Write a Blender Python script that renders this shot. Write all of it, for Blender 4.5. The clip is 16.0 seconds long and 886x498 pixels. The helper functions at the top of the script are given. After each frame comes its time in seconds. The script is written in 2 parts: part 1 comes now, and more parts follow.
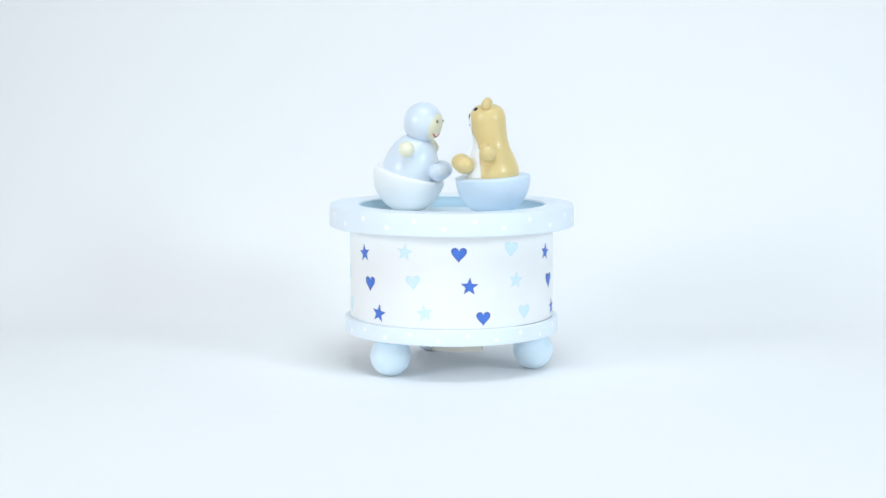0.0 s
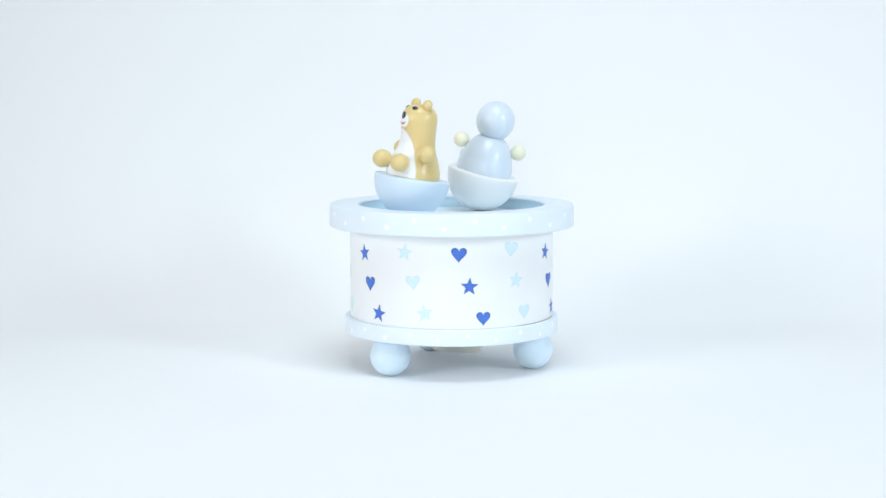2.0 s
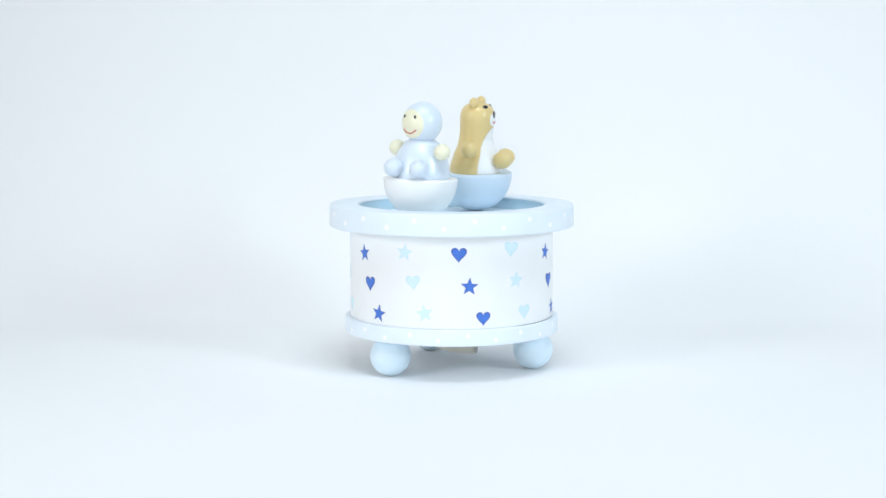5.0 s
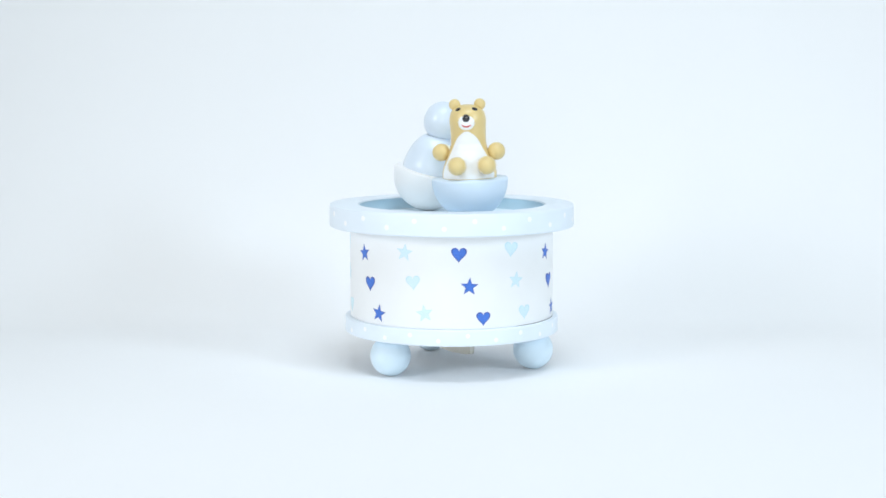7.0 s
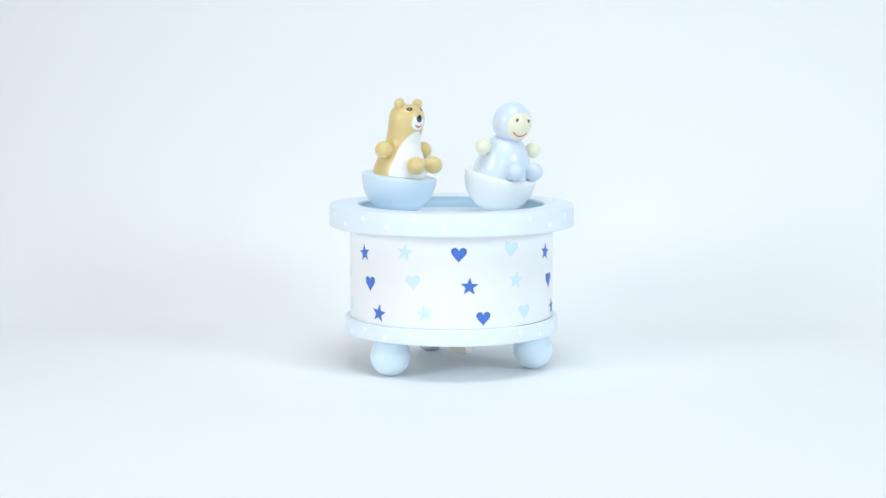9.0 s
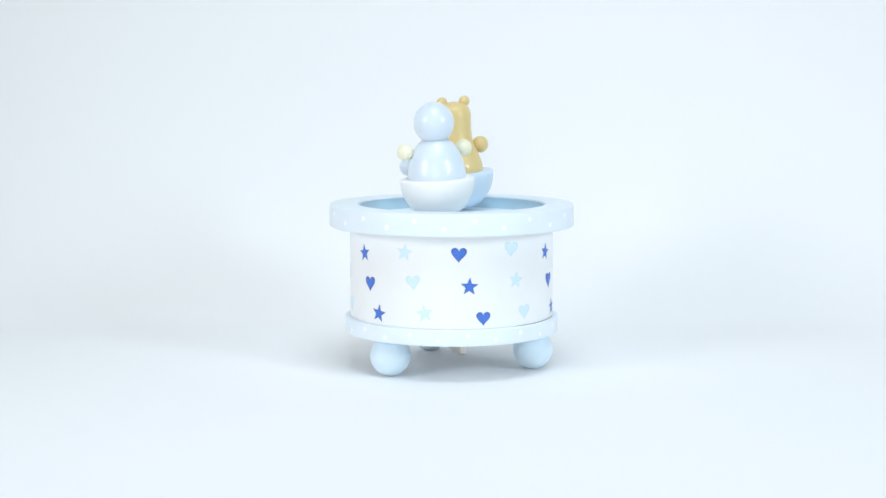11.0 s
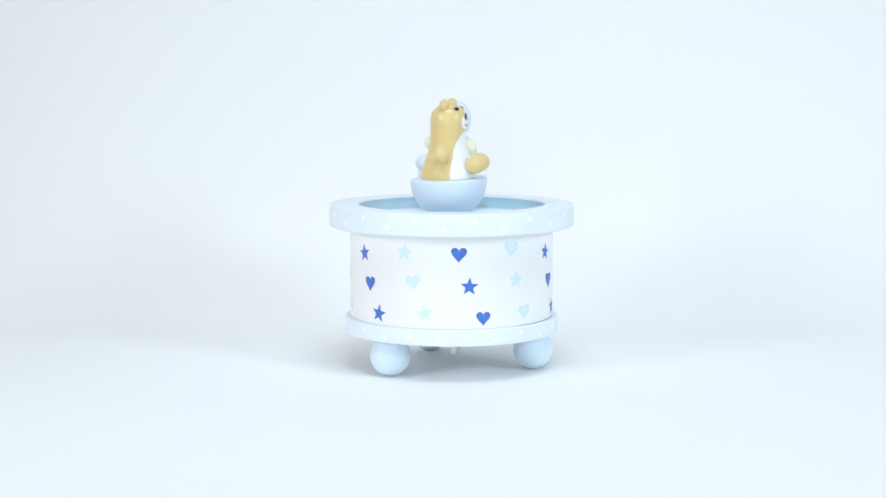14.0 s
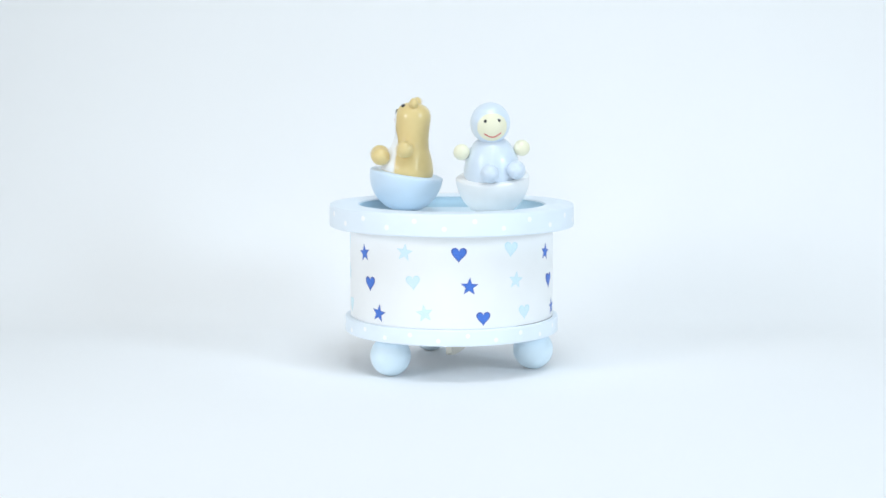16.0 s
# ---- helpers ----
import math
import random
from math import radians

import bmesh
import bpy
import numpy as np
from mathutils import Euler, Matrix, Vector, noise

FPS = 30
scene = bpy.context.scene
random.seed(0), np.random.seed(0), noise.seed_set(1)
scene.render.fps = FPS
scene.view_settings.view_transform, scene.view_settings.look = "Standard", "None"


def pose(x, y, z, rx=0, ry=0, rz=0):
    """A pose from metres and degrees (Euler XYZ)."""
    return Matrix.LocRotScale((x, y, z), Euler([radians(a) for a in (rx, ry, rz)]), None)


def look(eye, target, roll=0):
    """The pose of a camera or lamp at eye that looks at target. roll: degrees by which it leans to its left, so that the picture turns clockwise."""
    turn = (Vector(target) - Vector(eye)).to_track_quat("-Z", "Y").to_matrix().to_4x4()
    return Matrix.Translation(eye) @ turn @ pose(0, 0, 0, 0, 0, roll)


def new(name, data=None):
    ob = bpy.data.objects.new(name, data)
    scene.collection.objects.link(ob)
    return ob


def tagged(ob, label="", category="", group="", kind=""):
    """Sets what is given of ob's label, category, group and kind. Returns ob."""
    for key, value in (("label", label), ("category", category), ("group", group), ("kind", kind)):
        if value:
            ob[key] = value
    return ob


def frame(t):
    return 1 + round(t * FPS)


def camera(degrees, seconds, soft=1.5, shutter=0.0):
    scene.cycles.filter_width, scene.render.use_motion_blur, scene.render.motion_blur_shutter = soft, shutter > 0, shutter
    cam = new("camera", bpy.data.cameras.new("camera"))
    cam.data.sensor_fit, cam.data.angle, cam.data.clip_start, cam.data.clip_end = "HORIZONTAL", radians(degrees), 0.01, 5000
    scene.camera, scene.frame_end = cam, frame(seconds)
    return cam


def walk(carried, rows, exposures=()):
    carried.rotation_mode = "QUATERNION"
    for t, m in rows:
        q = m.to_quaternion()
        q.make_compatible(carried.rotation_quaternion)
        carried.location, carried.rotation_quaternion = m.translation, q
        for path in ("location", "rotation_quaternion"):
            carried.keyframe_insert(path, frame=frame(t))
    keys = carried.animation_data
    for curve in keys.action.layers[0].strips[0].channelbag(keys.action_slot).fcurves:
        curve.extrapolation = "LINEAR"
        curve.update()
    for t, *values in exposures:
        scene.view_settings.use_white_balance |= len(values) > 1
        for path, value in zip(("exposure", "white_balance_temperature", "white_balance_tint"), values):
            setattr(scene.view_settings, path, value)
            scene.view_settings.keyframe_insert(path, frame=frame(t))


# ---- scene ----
cam = camera(30.47, 16.0, soft=1.55, shutter=0.15)
EYE = (-0.00371, -0.69847, 0.13206)
walk(cam, [(0.0, pose(*EYE, 83.348, 0, 0)), (16.0, pose(*EYE, 83.348, 0, 0))])

# ---- light: a white tent round the table, a softbox at either side, added front and top fills ----
world = bpy.data.worlds.new("tent")
scene.world = world
world.use_nodes = True
tent = world.node_tree.nodes["Background"]
tent.inputs["Color"].default_value = (0.96, 1.0, 0.97, 1)
tent.inputs["Strength"].default_value = 0.302


def softbox(name, eye, target, watts, size, colour, spread=180):
    lamp = bpy.data.lights.new(name, "AREA")
    lamp.shape, lamp.size, lamp.energy, lamp.color = "SQUARE", size, watts, colour
    lamp.spread = radians(spread)
    ob = new(name, lamp)
    ob.matrix_world = look(eye, target)


softbox("softbox_key", (0.77, -0.67, 0.39), (0.0, 0.0, 0.03), 0.84, 0.22, (0.80, 0.97, 1.13), 100)
# added low fill from the front, lifts the shadow under the box
softbox("front_fill", (-0.10, -1.10, 0.23), (0.0, 0.0, 0.05), 1.1, 0.30, (0.95, 1.0, 1.02))
softbox("softbox_side", (-0.68, -0.56, 0.32), (0.0, -0.02, 0.04), 0.21, 0.25, (0.95, 0.98, 1.03), 52)
# added overhead fill, brightens the floor more than the wall
softbox("top_fill", (0.06, -0.46, 1.0), (0.02, -0.22, 0.0), 1.70, 0.50, (0.85, 0.98, 1.10), 100)
scene.view_settings.exposure = 0.0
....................
Transcribe the full listing above exactly as it stands, minus the pictures.

Write a Blender Python script that renders this shot. Write all of it, for Blender 4.5. The clip is 16.0 seconds long and 886x498 pixels. The helper functions at the top of the script are given. After each frame comes its time in seconds. The script is written in 2 parts: part 1 comes now, and more parts follow.
0.0 s
2.0 s
5.0 s
7.0 s
9.0 s
11.0 s
14.0 s
16.0 s
# ---- helpers ----
import math
import random
from math import radians

import bmesh
import bpy
import numpy as np
from mathutils import Euler, Matrix, Vector, noise

FPS = 30
scene = bpy.context.scene
random.seed(0), np.random.seed(0), noise.seed_set(1)
scene.render.fps = FPS
scene.view_settings.view_transform, scene.view_settings.look = "Standard", "None"


def pose(x, y, z, rx=0, ry=0, rz=0):
    """A pose from metres and degrees (Euler XYZ)."""
    return Matrix.LocRotScale((x, y, z), Euler([radians(a) for a in (rx, ry, rz)]), None)


def look(eye, target, roll=0):
    """The pose of a camera or lamp at eye that looks at target. roll: degrees by which it leans to its left, so that the picture turns clockwise."""
    turn = (Vector(target) - Vector(eye)).to_track_quat("-Z", "Y").to_matrix().to_4x4()
    return Matrix.Translation(eye) @ turn @ pose(0, 0, 0, 0, 0, roll)


def new(name, data=None):
    ob = bpy.data.objects.new(name, data)
    scene.collection.objects.link(ob)
    return ob


def tagged(ob, label="", category="", group="", kind=""):
    """Sets what is given of ob's label, category, group and kind. Returns ob."""
    for key, value in (("label", label), ("category", category), ("group", group), ("kind", kind)):
        if value:
            ob[key] = value
    return ob


def frame(t):
    return 1 + round(t * FPS)


def camera(degrees, seconds, soft=1.5, shutter=0.0):
    scene.cycles.filter_width, scene.render.use_motion_blur, scene.render.motion_blur_shutter = soft, shutter > 0, shutter
    cam = new("camera", bpy.data.cameras.new("camera"))
    cam.data.sensor_fit, cam.data.angle, cam.data.clip_start, cam.data.clip_end = "HORIZONTAL", radians(degrees), 0.01, 5000
    scene.camera, scene.frame_end = cam, frame(seconds)
    return cam


def walk(carried, rows, exposures=()):
    carried.rotation_mode = "QUATERNION"
    for t, m in rows:
        q = m.to_quaternion()
        q.make_compatible(carried.rotation_quaternion)
        carried.location, carried.rotation_quaternion = m.translation, q
        for path in ("location", "rotation_quaternion"):
            carried.keyframe_insert(path, frame=frame(t))
    keys = carried.animation_data
    for curve in keys.action.layers[0].strips[0].channelbag(keys.action_slot).fcurves:
        curve.extrapolation = "LINEAR"
        curve.update()
    for t, *values in exposures:
        scene.view_settings.use_white_balance |= len(values) > 1
        for path, value in zip(("exposure", "white_balance_temperature", "white_balance_tint"), values):
            setattr(scene.view_settings, path, value)
            scene.view_settings.keyframe_insert(path, frame=frame(t))


# ---- scene ----
cam = camera(30.47, 16.0, soft=1.55, shutter=0.15)
EYE = (-0.00371, -0.69847, 0.13206)
walk(cam, [(0.0, pose(*EYE, 83.348, 0, 0)), (16.0, pose(*EYE, 83.348, 0, 0))])

# ---- light: a white tent round the table, a softbox at either side, added front and top fills ----
world = bpy.data.worlds.new("tent")
scene.world = world
world.use_nodes = True
tent = world.node_tree.nodes["Background"]
tent.inputs["Color"].default_value = (0.96, 1.0, 0.97, 1)
tent.inputs["Strength"].default_value = 0.302


def softbox(name, eye, target, watts, size, colour, spread=180):
    lamp = bpy.data.lights.new(name, "AREA")
    lamp.shape, lamp.size, lamp.energy, lamp.color = "SQUARE", size, watts, colour
    lamp.spread = radians(spread)
    ob = new(name, lamp)
    ob.matrix_world = look(eye, target)


softbox("softbox_key", (0.77, -0.67, 0.39), (0.0, 0.0, 0.03), 0.84, 0.22, (0.80, 0.97, 1.13), 100)
# added low fill from the front, lifts the shadow under the box
softbox("front_fill", (-0.10, -1.10, 0.23), (0.0, 0.0, 0.05), 1.1, 0.30, (0.95, 1.0, 1.02))
softbox("softbox_side", (-0.68, -0.56, 0.32), (0.0, -0.02, 0.04), 0.21, 0.25, (0.95, 0.98, 1.03), 52)
# added overhead fill, brightens the floor more than the wall
softbox("top_fill", (0.06, -0.46, 1.0), (0.02, -0.22, 0.0), 1.70, 0.50, (0.85, 0.98, 1.10), 100)
scene.view_settings.exposure = 0.0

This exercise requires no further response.